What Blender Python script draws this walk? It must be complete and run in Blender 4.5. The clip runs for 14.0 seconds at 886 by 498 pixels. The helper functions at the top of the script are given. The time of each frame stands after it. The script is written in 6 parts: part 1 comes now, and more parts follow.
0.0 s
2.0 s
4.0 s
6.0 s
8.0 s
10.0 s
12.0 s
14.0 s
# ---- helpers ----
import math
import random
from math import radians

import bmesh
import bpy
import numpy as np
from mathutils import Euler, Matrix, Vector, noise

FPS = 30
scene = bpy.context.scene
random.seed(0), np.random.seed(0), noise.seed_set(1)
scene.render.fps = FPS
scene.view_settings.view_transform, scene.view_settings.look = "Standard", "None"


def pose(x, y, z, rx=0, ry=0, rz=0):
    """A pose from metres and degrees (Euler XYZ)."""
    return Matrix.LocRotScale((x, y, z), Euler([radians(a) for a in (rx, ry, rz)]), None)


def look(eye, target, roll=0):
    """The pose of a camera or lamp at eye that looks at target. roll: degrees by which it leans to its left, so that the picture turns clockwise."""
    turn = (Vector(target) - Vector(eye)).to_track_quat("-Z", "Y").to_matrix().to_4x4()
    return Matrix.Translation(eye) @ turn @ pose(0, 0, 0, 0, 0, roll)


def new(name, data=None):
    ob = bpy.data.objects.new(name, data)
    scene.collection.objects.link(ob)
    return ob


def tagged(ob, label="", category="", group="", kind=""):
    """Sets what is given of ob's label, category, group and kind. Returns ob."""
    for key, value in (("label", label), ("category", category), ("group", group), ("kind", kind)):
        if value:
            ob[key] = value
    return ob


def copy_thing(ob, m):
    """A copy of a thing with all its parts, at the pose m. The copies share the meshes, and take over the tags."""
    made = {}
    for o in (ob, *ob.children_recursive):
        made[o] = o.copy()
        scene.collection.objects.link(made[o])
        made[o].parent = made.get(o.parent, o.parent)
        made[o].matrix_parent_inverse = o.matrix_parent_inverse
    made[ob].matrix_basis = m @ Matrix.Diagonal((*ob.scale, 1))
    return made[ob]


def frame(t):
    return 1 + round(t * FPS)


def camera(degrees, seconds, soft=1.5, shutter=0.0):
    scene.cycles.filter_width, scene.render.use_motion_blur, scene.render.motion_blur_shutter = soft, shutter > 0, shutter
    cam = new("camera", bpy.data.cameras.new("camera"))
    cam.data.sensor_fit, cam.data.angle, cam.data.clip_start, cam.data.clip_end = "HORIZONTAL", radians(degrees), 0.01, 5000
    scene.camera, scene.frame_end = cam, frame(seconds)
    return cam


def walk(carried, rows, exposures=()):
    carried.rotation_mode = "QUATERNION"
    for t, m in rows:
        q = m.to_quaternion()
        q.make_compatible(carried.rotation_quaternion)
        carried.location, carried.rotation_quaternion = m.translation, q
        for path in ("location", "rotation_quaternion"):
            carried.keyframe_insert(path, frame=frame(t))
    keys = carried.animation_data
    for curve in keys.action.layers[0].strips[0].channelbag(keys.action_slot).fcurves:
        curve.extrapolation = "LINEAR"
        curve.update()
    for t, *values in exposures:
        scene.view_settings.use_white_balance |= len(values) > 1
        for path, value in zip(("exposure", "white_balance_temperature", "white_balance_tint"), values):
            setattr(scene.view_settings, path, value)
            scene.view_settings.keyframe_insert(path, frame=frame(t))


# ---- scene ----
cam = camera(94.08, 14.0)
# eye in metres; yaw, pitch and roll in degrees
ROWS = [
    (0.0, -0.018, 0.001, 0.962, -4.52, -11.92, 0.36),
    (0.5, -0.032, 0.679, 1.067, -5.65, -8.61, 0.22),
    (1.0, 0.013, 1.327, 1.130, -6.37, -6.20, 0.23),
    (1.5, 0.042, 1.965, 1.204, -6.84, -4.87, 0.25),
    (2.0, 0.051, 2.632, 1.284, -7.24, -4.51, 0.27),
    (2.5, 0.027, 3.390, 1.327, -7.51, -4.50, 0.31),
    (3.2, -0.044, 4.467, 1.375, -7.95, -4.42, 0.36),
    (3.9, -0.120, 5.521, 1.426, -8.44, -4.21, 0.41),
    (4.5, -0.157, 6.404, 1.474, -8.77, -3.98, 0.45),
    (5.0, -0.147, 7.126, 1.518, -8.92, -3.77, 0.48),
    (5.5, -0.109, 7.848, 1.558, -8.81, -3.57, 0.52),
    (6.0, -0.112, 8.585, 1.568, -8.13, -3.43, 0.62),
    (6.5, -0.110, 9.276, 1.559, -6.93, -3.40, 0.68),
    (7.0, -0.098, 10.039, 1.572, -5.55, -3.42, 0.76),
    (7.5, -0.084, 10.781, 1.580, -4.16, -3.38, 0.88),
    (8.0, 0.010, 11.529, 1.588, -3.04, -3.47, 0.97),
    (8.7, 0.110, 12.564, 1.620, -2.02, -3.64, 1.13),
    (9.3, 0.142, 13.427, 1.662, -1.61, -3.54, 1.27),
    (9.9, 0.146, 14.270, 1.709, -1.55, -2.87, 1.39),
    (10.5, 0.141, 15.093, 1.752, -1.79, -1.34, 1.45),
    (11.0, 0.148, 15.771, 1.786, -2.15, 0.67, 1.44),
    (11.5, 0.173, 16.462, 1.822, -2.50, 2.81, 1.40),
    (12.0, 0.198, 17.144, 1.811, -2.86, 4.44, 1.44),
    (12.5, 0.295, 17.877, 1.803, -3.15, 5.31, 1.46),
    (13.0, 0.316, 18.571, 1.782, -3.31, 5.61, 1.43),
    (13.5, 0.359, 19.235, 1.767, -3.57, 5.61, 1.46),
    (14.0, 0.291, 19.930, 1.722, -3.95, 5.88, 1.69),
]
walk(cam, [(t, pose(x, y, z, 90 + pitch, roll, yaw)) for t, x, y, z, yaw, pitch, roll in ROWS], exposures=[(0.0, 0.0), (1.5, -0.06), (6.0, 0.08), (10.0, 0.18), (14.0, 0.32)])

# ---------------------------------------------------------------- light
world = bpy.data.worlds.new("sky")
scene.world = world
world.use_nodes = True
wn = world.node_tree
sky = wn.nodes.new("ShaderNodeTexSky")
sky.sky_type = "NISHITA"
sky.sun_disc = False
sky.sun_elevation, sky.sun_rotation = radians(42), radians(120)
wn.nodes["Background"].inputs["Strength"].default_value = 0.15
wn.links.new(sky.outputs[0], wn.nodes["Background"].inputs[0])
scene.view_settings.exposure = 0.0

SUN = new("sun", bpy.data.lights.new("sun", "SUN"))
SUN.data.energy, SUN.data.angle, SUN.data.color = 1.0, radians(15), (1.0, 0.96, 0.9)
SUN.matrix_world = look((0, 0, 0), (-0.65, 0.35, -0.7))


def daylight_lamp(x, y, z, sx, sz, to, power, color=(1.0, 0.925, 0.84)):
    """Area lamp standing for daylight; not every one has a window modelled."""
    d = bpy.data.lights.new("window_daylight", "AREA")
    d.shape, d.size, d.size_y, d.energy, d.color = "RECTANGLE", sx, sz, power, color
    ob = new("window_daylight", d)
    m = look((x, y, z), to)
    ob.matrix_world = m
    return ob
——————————
§ **EXERCISE GOAL**: Extract the whole listing, character for character.

§ **WRITTEN ANSWER**:
What Blender Python script draws this walk? It must be complete and run in Blender 4.5. The clip runs for 14.0 seconds at 886 by 498 pixels. The helper functions at the top of the script are given. The time of each frame stands after it. The script is written in 6 parts: part 1 comes now, and more parts follow.
0.0 s
2.0 s
4.0 s
6.0 s
8.0 s
10.0 s
12.0 s
14.0 s
# ---- helpers ----
import math
import random
from math import radians

import bmesh
import bpy
import numpy as np
from mathutils import Euler, Matrix, Vector, noise

FPS = 30
scene = bpy.context.scene
random.seed(0), np.random.seed(0), noise.seed_set(1)
scene.render.fps = FPS
scene.view_settings.view_transform, scene.view_settings.look = "Standard", "None"


def pose(x, y, z, rx=0, ry=0, rz=0):
    """A pose from metres and degrees (Euler XYZ)."""
    return Matrix.LocRotScale((x, y, z), Euler([radians(a) for a in (rx, ry, rz)]), None)


def look(eye, target, roll=0):
    """The pose of a camera or lamp at eye that looks at target. roll: degrees by which it leans to its left, so that the picture turns clockwise."""
    turn = (Vector(target) - Vector(eye)).to_track_quat("-Z", "Y").to_matrix().to_4x4()
    return Matrix.Translation(eye) @ turn @ pose(0, 0, 0, 0, 0, roll)


def new(name, data=None):
    ob = bpy.data.objects.new(name, data)
    scene.collection.objects.link(ob)
    return ob


def tagged(ob, label="", category="", group="", kind=""):
    """Sets what is given of ob's label, category, group and kind. Returns ob."""
    for key, value in (("label", label), ("category", category), ("group", group), ("kind", kind)):
        if value:
            ob[key] = value
    return ob


def copy_thing(ob, m):
    """A copy of a thing with all its parts, at the pose m. The copies share the meshes, and take over the tags."""
    made = {}
    for o in (ob, *ob.children_recursive):
        made[o] = o.copy()
        scene.collection.objects.link(made[o])
        made[o].parent = made.get(o.parent, o.parent)
        made[o].matrix_parent_inverse = o.matrix_parent_inverse
    made[ob].matrix_basis = m @ Matrix.Diagonal((*ob.scale, 1))
    return made[ob]


def frame(t):
    return 1 + round(t * FPS)


def camera(degrees, seconds, soft=1.5, shutter=0.0):
    scene.cycles.filter_width, scene.render.use_motion_blur, scene.render.motion_blur_shutter = soft, shutter > 0, shutter
    cam = new("camera", bpy.data.cameras.new("camera"))
    cam.data.sensor_fit, cam.data.angle, cam.data.clip_start, cam.data.clip_end = "HORIZONTAL", radians(degrees), 0.01, 5000
    scene.camera, scene.frame_end = cam, frame(seconds)
    return cam


def walk(carried, rows, exposures=()):
    carried.rotation_mode = "QUATERNION"
    for t, m in rows:
        q = m.to_quaternion()
        q.make_compatible(carried.rotation_quaternion)
        carried.location, carried.rotation_quaternion = m.translation, q
        for path in ("location", "rotation_quaternion"):
            carried.keyframe_insert(path, frame=frame(t))
    keys = carried.animation_data
    for curve in keys.action.layers[0].strips[0].channelbag(keys.action_slot).fcurves:
        curve.extrapolation = "LINEAR"
        curve.update()
    for t, *values in exposures:
        scene.view_settings.use_white_balance |= len(values) > 1
        for path, value in zip(("exposure", "white_balance_temperature", "white_balance_tint"), values):
            setattr(scene.view_settings, path, value)
            scene.view_settings.keyframe_insert(path, frame=frame(t))


# ---- scene ----
cam = camera(94.08, 14.0)
# eye in metres; yaw, pitch and roll in degrees
ROWS = [
    (0.0, -0.018, 0.001, 0.962, -4.52, -11.92, 0.36),
    (0.5, -0.032, 0.679, 1.067, -5.65, -8.61, 0.22),
    (1.0, 0.013, 1.327, 1.130, -6.37, -6.20, 0.23),
    (1.5, 0.042, 1.965, 1.204, -6.84, -4.87, 0.25),
    (2.0, 0.051, 2.632, 1.284, -7.24, -4.51, 0.27),
    (2.5, 0.027, 3.390, 1.327, -7.51, -4.50, 0.31),
    (3.2, -0.044, 4.467, 1.375, -7.95, -4.42, 0.36),
    (3.9, -0.120, 5.521, 1.426, -8.44, -4.21, 0.41),
    (4.5, -0.157, 6.404, 1.474, -8.77, -3.98, 0.45),
    (5.0, -0.147, 7.126, 1.518, -8.92, -3.77, 0.48),
    (5.5, -0.109, 7.848, 1.558, -8.81, -3.57, 0.52),
    (6.0, -0.112, 8.585, 1.568, -8.13, -3.43, 0.62),
    (6.5, -0.110, 9.276, 1.559, -6.93, -3.40, 0.68),
    (7.0, -0.098, 10.039, 1.572, -5.55, -3.42, 0.76),
    (7.5, -0.084, 10.781, 1.580, -4.16, -3.38, 0.88),
    (8.0, 0.010, 11.529, 1.588, -3.04, -3.47, 0.97),
    (8.7, 0.110, 12.564, 1.620, -2.02, -3.64, 1.13),
    (9.3, 0.142, 13.427, 1.662, -1.61, -3.54, 1.27),
    (9.9, 0.146, 14.270, 1.709, -1.55, -2.87, 1.39),
    (10.5, 0.141, 15.093, 1.752, -1.79, -1.34, 1.45),
    (11.0, 0.148, 15.771, 1.786, -2.15, 0.67, 1.44),
    (11.5, 0.173, 16.462, 1.822, -2.50, 2.81, 1.40),
    (12.0, 0.198, 17.144, 1.811, -2.86, 4.44, 1.44),
    (12.5, 0.295, 17.877, 1.803, -3.15, 5.31, 1.46),
    (13.0, 0.316, 18.571, 1.782, -3.31, 5.61, 1.43),
    (13.5, 0.359, 19.235, 1.767, -3.57, 5.61, 1.46),
    (14.0, 0.291, 19.930, 1.722, -3.95, 5.88, 1.69),
]
walk(cam, [(t, pose(x, y, z, 90 + pitch, roll, yaw)) for t, x, y, z, yaw, pitch, roll in ROWS], exposures=[(0.0, 0.0), (1.5, -0.06), (6.0, 0.08), (10.0, 0.18), (14.0, 0.32)])

# ---------------------------------------------------------------- light
world = bpy.data.worlds.new("sky")
scene.world = world
world.use_nodes = True
wn = world.node_tree
sky = wn.nodes.new("ShaderNodeTexSky")
sky.sky_type = "NISHITA"
sky.sun_disc = False
sky.sun_elevation, sky.sun_rotation = radians(42), radians(120)
wn.nodes["Background"].inputs["Strength"].default_value = 0.15
wn.links.new(sky.outputs[0], wn.nodes["Background"].inputs[0])
scene.view_settings.exposure = 0.0

SUN = new("sun", bpy.data.lights.new("sun", "SUN"))
SUN.data.energy, SUN.data.angle, SUN.data.color = 1.0, radians(15), (1.0, 0.96, 0.9)
SUN.matrix_world = look((0, 0, 0), (-0.65, 0.35, -0.7))


def daylight_lamp(x, y, z, sx, sz, to, power, color=(1.0, 0.925, 0.84)):
    """Area lamp standing for daylight; not every one has a window modelled."""
    d = bpy.data.lights.new("window_daylight", "AREA")
    d.shape, d.size, d.size_y, d.energy, d.color = "RECTANGLE", sx, sz, power, color
    ob = new("window_daylight", d)
    m = look((x, y, z), to)
    ob.matrix_world = m
    return ob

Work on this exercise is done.